If it notices a repeated pattern, it should propose a better workflow:

  • If you keep asking for status, propose a project note or tracker.
  • If you keep asking about Slack threads, propose a Slack watch.
  • If you keep asking about docs, propose Drive or Docs access.
  • If you keep asking about numbers, propose Sheets or a lightweight dashboard.
  • If you keep asking what changed, propose a recurring heartbeat.
  • If you keep asking for replies, propose draft-first Slack or Gmail workflows.
  • If you keep losing context, propose better AGENTS.md instructions.

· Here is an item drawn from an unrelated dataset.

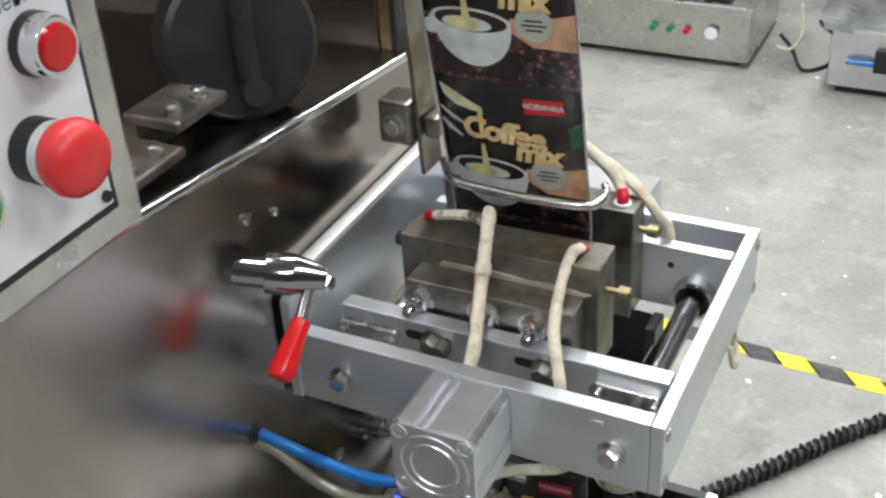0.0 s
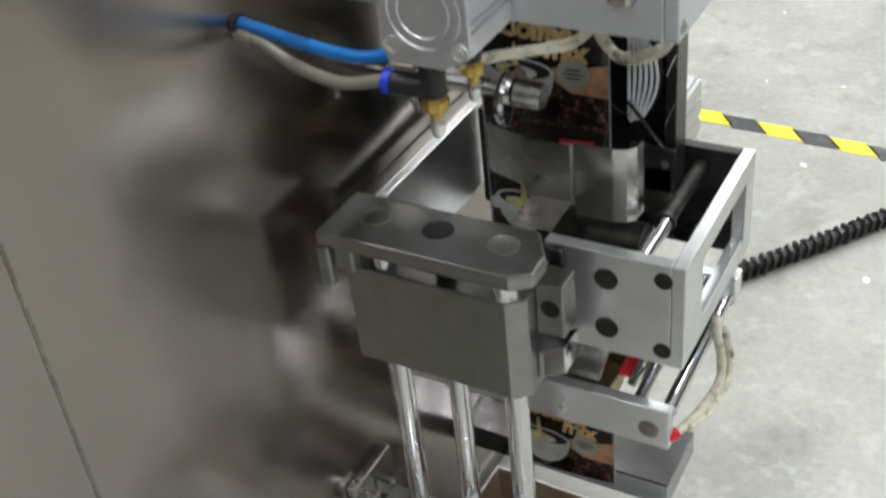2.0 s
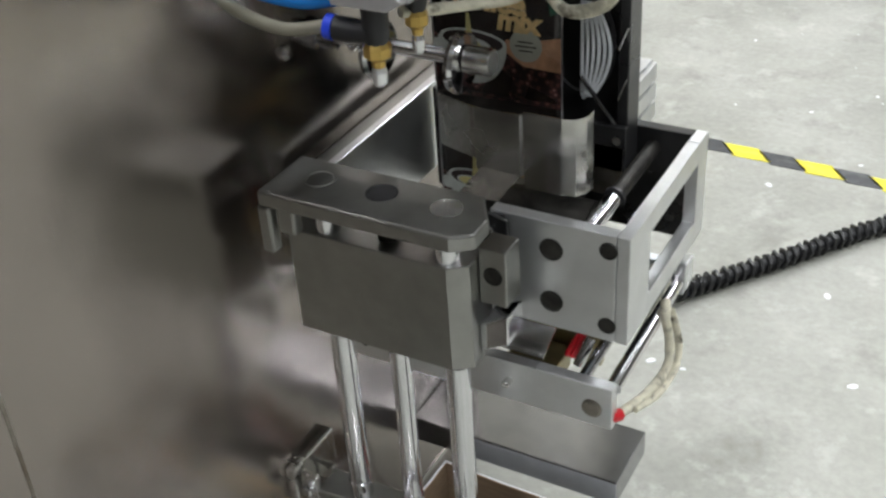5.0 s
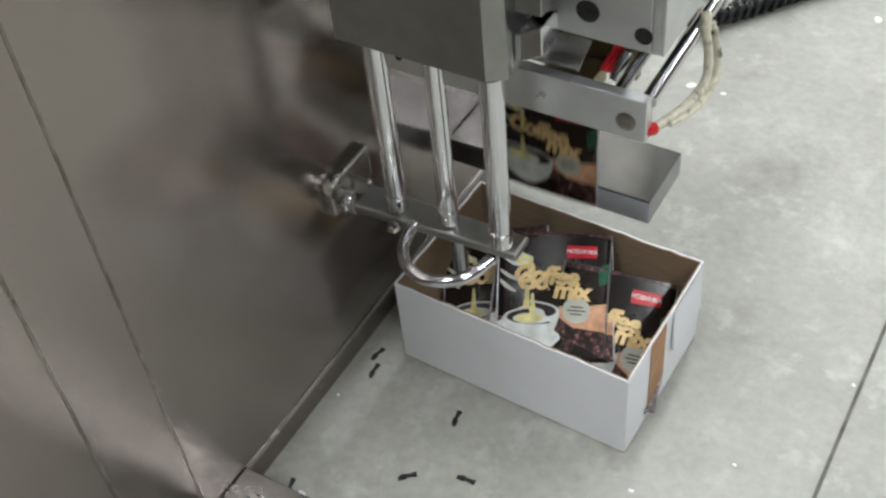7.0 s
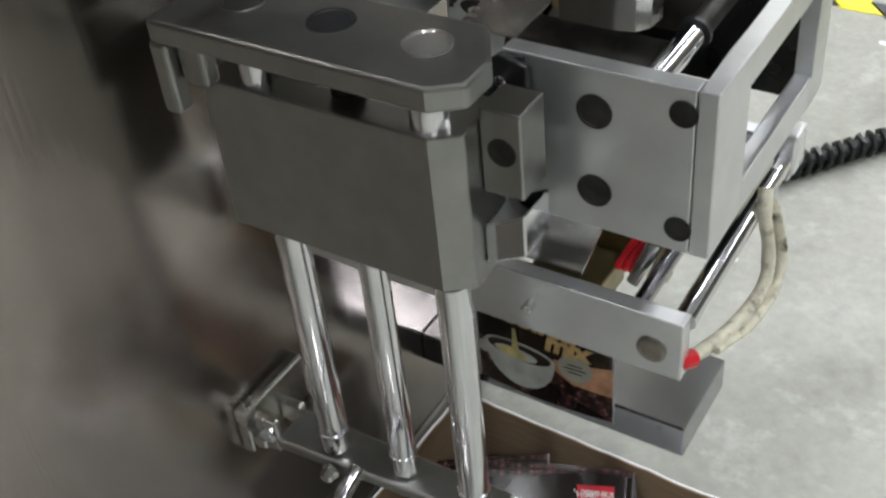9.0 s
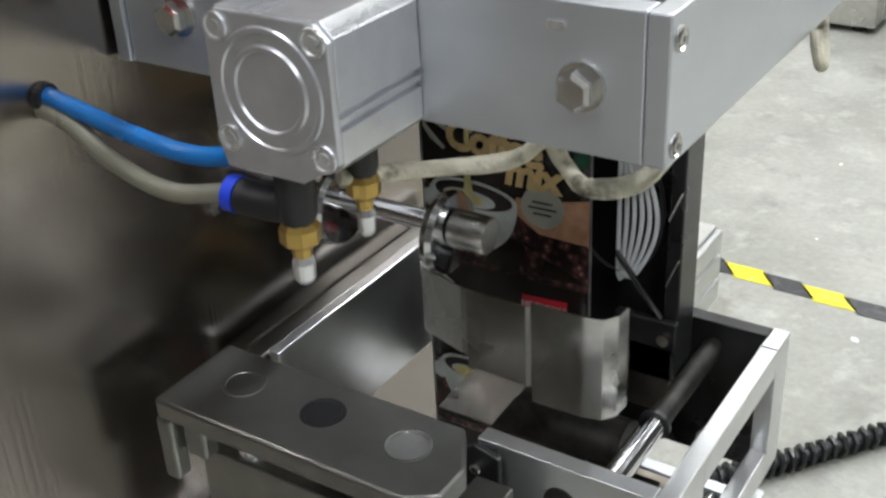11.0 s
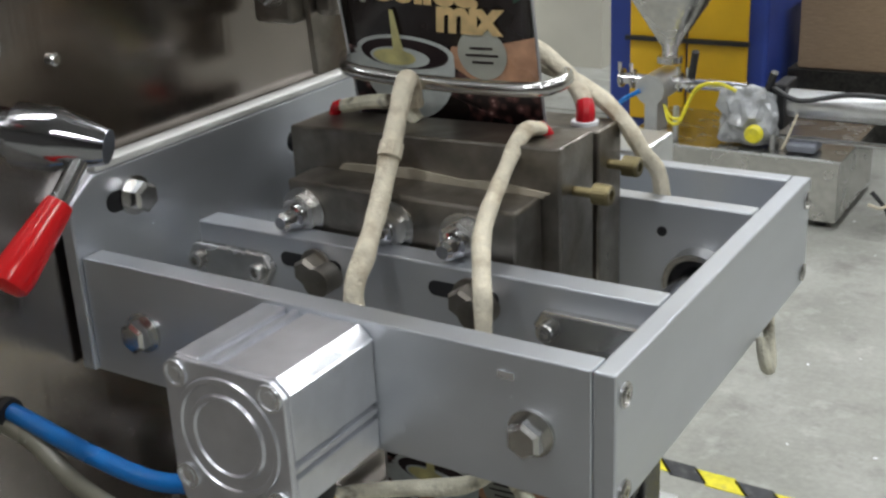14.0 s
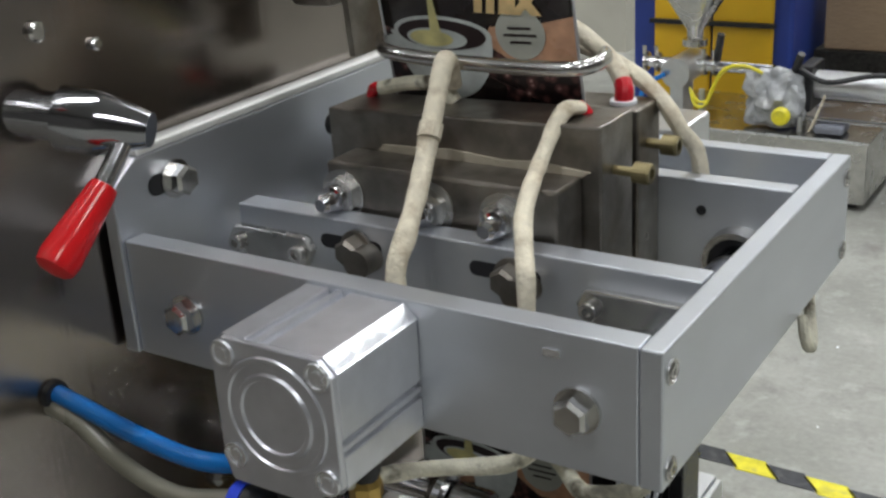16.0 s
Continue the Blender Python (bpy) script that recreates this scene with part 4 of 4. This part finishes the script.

The recommendation should be concrete:

I can do X if you connect Y.

10. Notification policy

Notify only for:

  • something blocking you
  • something someone is waiting on you for
  • a material project or status change
  • a decision you should know about
  • a useful opportunity you would probably miss
  • a suggested new capability that clearly saves time

If it is routine, Codex should update the vault quietly.

Good heartbeat behavior:

  • It should not just report messages. It should connect dots.
  • It should say when priorities appear to shift.
  • It should keep learning the user's preferences through small, timely questions.
  • It should revise its own operating instructions when the user's answers reveal a better workflow.
  • It should propose better workflows when the user is leaving leverage on the table.
  • It should ask for missing access only when that access unlocks a concrete workflow.
  • It should stay quiet when the update is routine.

11. Keep the system small

Good vault notes are not transcripts. They answer:

  • What is this?
  • Why does it matter?
  • Who owns it?
  • What changed?
  • What is blocked?
  • What should I do next?

If a note stops helping answer those questions, simplify it.